> RAW DATA
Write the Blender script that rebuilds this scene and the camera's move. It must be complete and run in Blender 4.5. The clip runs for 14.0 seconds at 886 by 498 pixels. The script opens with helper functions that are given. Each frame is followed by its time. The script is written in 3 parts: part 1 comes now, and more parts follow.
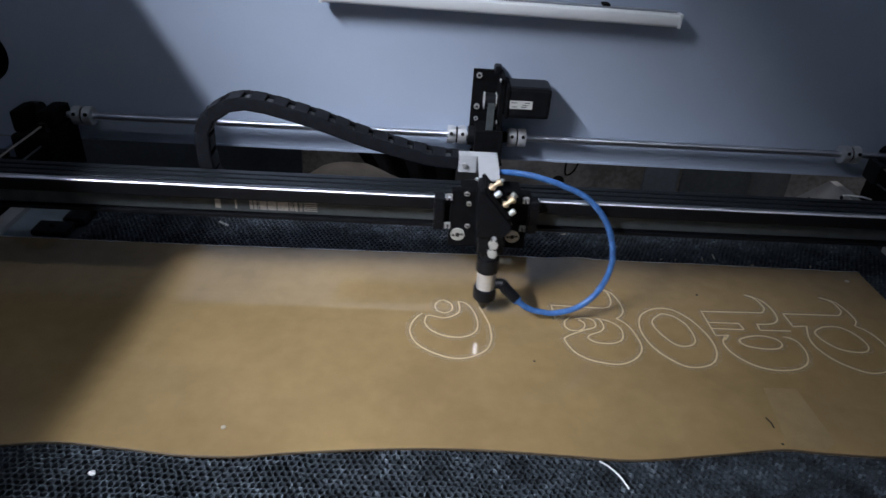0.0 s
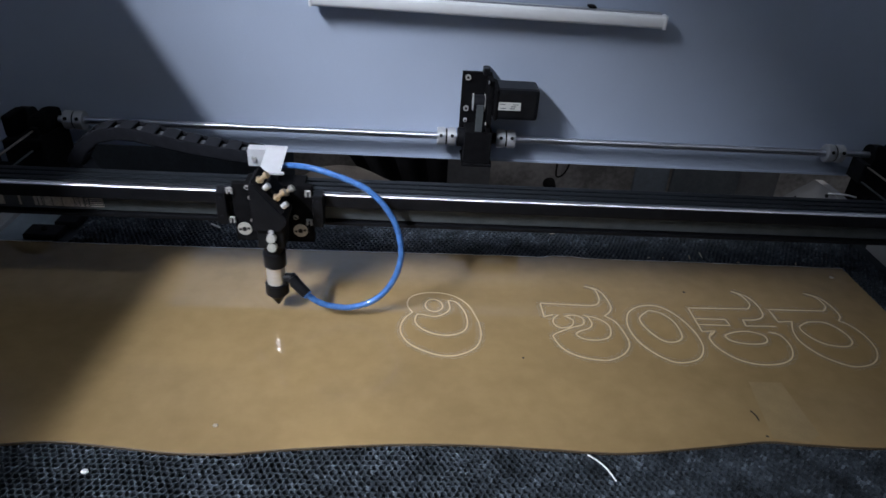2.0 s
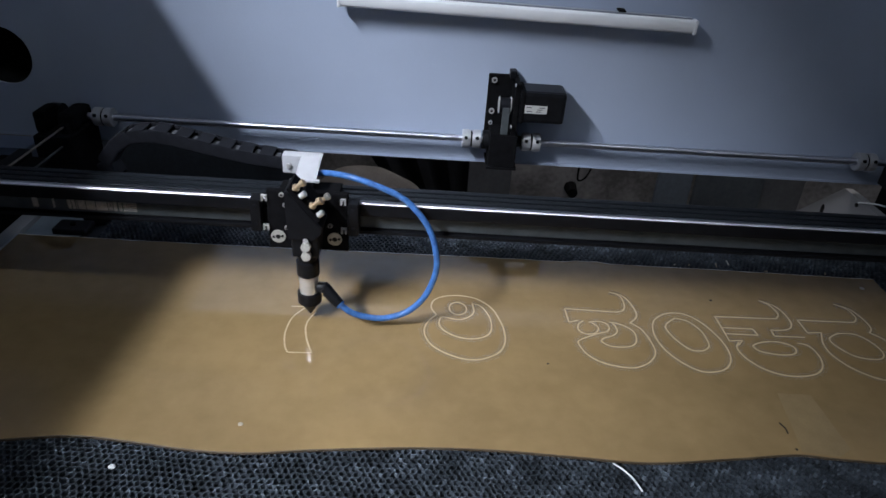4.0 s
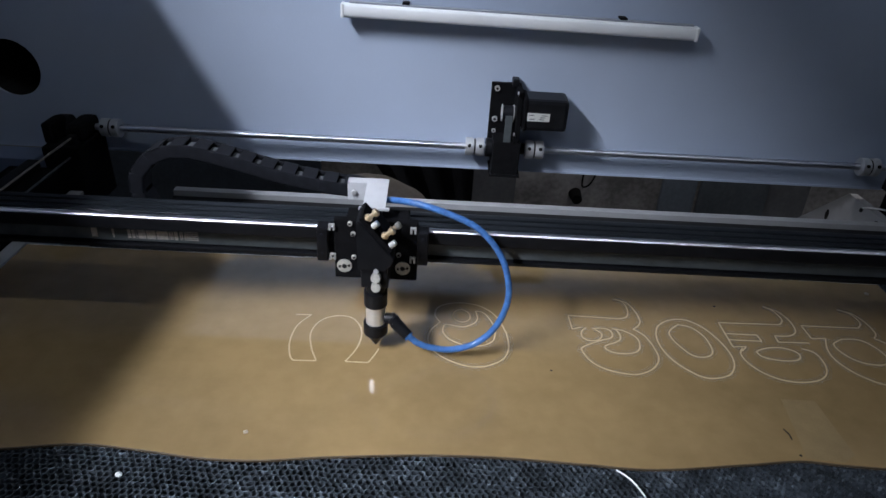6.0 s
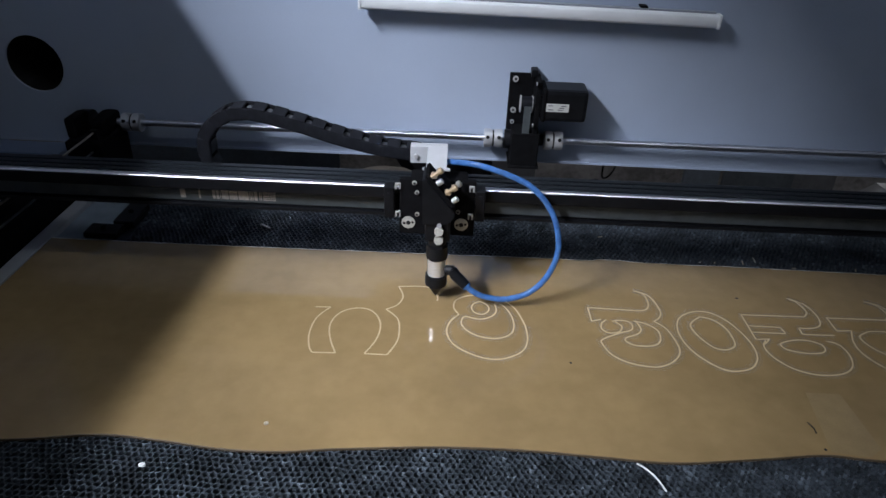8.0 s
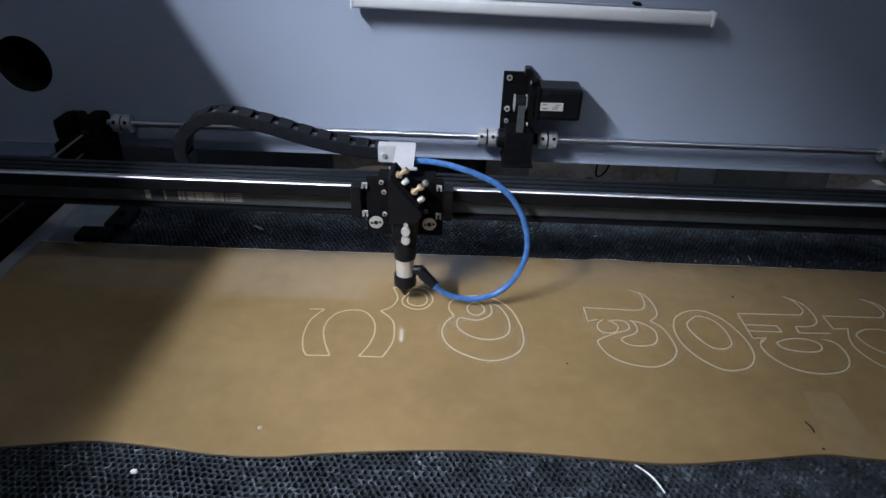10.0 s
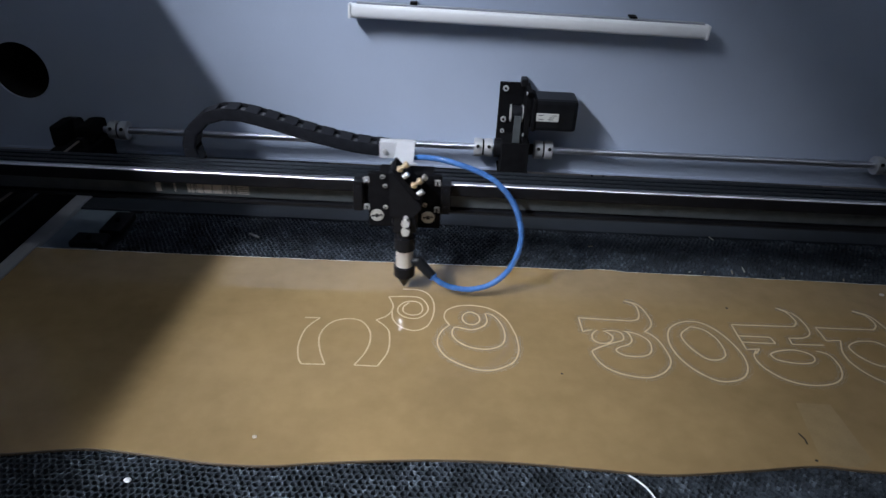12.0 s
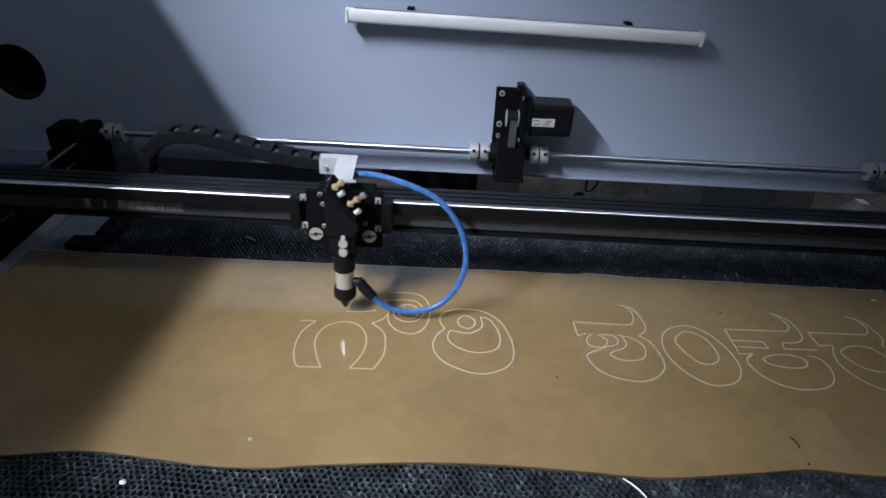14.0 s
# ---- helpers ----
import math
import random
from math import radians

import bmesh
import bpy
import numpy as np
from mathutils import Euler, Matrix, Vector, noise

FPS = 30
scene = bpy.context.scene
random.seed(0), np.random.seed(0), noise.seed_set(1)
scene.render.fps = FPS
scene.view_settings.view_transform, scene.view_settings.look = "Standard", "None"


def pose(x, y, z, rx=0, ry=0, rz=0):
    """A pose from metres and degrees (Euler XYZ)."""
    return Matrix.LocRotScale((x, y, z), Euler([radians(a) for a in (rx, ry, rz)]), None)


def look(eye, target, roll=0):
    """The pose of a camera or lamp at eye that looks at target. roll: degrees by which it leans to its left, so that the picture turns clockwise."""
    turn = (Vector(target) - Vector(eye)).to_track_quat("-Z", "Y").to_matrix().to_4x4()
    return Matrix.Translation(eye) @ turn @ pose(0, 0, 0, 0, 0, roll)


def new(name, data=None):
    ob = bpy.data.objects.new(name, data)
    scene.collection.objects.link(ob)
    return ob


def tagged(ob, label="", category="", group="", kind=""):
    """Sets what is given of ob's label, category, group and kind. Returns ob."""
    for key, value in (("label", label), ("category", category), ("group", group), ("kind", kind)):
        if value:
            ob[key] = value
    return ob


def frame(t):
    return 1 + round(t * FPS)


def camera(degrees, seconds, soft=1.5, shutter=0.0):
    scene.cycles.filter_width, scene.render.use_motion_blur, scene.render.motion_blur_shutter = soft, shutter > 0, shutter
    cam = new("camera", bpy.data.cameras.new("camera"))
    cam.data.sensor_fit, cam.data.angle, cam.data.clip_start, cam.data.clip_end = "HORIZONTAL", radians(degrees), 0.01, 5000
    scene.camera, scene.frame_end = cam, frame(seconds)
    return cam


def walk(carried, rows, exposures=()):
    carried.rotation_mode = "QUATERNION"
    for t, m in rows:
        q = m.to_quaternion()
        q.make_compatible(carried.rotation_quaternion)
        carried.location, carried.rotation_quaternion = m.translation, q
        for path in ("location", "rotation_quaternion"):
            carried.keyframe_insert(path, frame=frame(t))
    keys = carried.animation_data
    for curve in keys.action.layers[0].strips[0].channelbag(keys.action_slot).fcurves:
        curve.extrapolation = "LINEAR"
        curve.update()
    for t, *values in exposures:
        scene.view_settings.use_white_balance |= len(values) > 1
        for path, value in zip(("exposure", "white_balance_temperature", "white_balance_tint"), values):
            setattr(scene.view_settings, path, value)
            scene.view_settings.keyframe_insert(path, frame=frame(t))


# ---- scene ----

> EXERCISE DETAILS
Copy the material above exactly and drop the pictures.

> SOLUTION TO THE EXERCISE
Write the Blender script that rebuilds this scene and the camera's move. It must be complete and run in Blender 4.5. The clip runs for 14.0 seconds at 886 by 498 pixels. The script opens with helper functions that are given. Each frame is followed by its time. The script is written in 3 parts: part 1 comes now, and more parts follow.
0.0 s
2.0 s
4.0 s
6.0 s
8.0 s
10.0 s
12.0 s
14.0 s
# ---- helpers ----
import math
import random
from math import radians

import bmesh
import bpy
import numpy as np
from mathutils import Euler, Matrix, Vector, noise

FPS = 30
scene = bpy.context.scene
random.seed(0), np.random.seed(0), noise.seed_set(1)
scene.render.fps = FPS
scene.view_settings.view_transform, scene.view_settings.look = "Standard", "None"


def pose(x, y, z, rx=0, ry=0, rz=0):
    """A pose from metres and degrees (Euler XYZ)."""
    return Matrix.LocRotScale((x, y, z), Euler([radians(a) for a in (rx, ry, rz)]), None)


def look(eye, target, roll=0):
    """The pose of a camera or lamp at eye that looks at target. roll: degrees by which it leans to its left, so that the picture turns clockwise."""
    turn = (Vector(target) - Vector(eye)).to_track_quat("-Z", "Y").to_matrix().to_4x4()
    return Matrix.Translation(eye) @ turn @ pose(0, 0, 0, 0, 0, roll)


def new(name, data=None):
    ob = bpy.data.objects.new(name, data)
    scene.collection.objects.link(ob)
    return ob


def tagged(ob, label="", category="", group="", kind=""):
    """Sets what is given of ob's label, category, group and kind. Returns ob."""
    for key, value in (("label", label), ("category", category), ("group", group), ("kind", kind)):
        if value:
            ob[key] = value
    return ob


def frame(t):
    return 1 + round(t * FPS)


def camera(degrees, seconds, soft=1.5, shutter=0.0):
    scene.cycles.filter_width, scene.render.use_motion_blur, scene.render.motion_blur_shutter = soft, shutter > 0, shutter
    cam = new("camera", bpy.data.cameras.new("camera"))
    cam.data.sensor_fit, cam.data.angle, cam.data.clip_start, cam.data.clip_end = "HORIZONTAL", radians(degrees), 0.01, 5000
    scene.camera, scene.frame_end = cam, frame(seconds)
    return cam


def walk(carried, rows, exposures=()):
    carried.rotation_mode = "QUATERNION"
    for t, m in rows:
        q = m.to_quaternion()
        q.make_compatible(carried.rotation_quaternion)
        carried.location, carried.rotation_quaternion = m.translation, q
        for path in ("location", "rotation_quaternion"):
            carried.keyframe_insert(path, frame=frame(t))
    keys = carried.animation_data
    for curve in keys.action.layers[0].strips[0].channelbag(keys.action_slot).fcurves:
        curve.extrapolation = "LINEAR"
        curve.update()
    for t, *values in exposures:
        scene.view_settings.use_white_balance |= len(values) > 1
        for path, value in zip(("exposure", "white_balance_temperature", "white_balance_tint"), values):
            setattr(scene.view_settings, path, value)
            scene.view_settings.keyframe_insert(path, frame=frame(t))


# ---- scene ----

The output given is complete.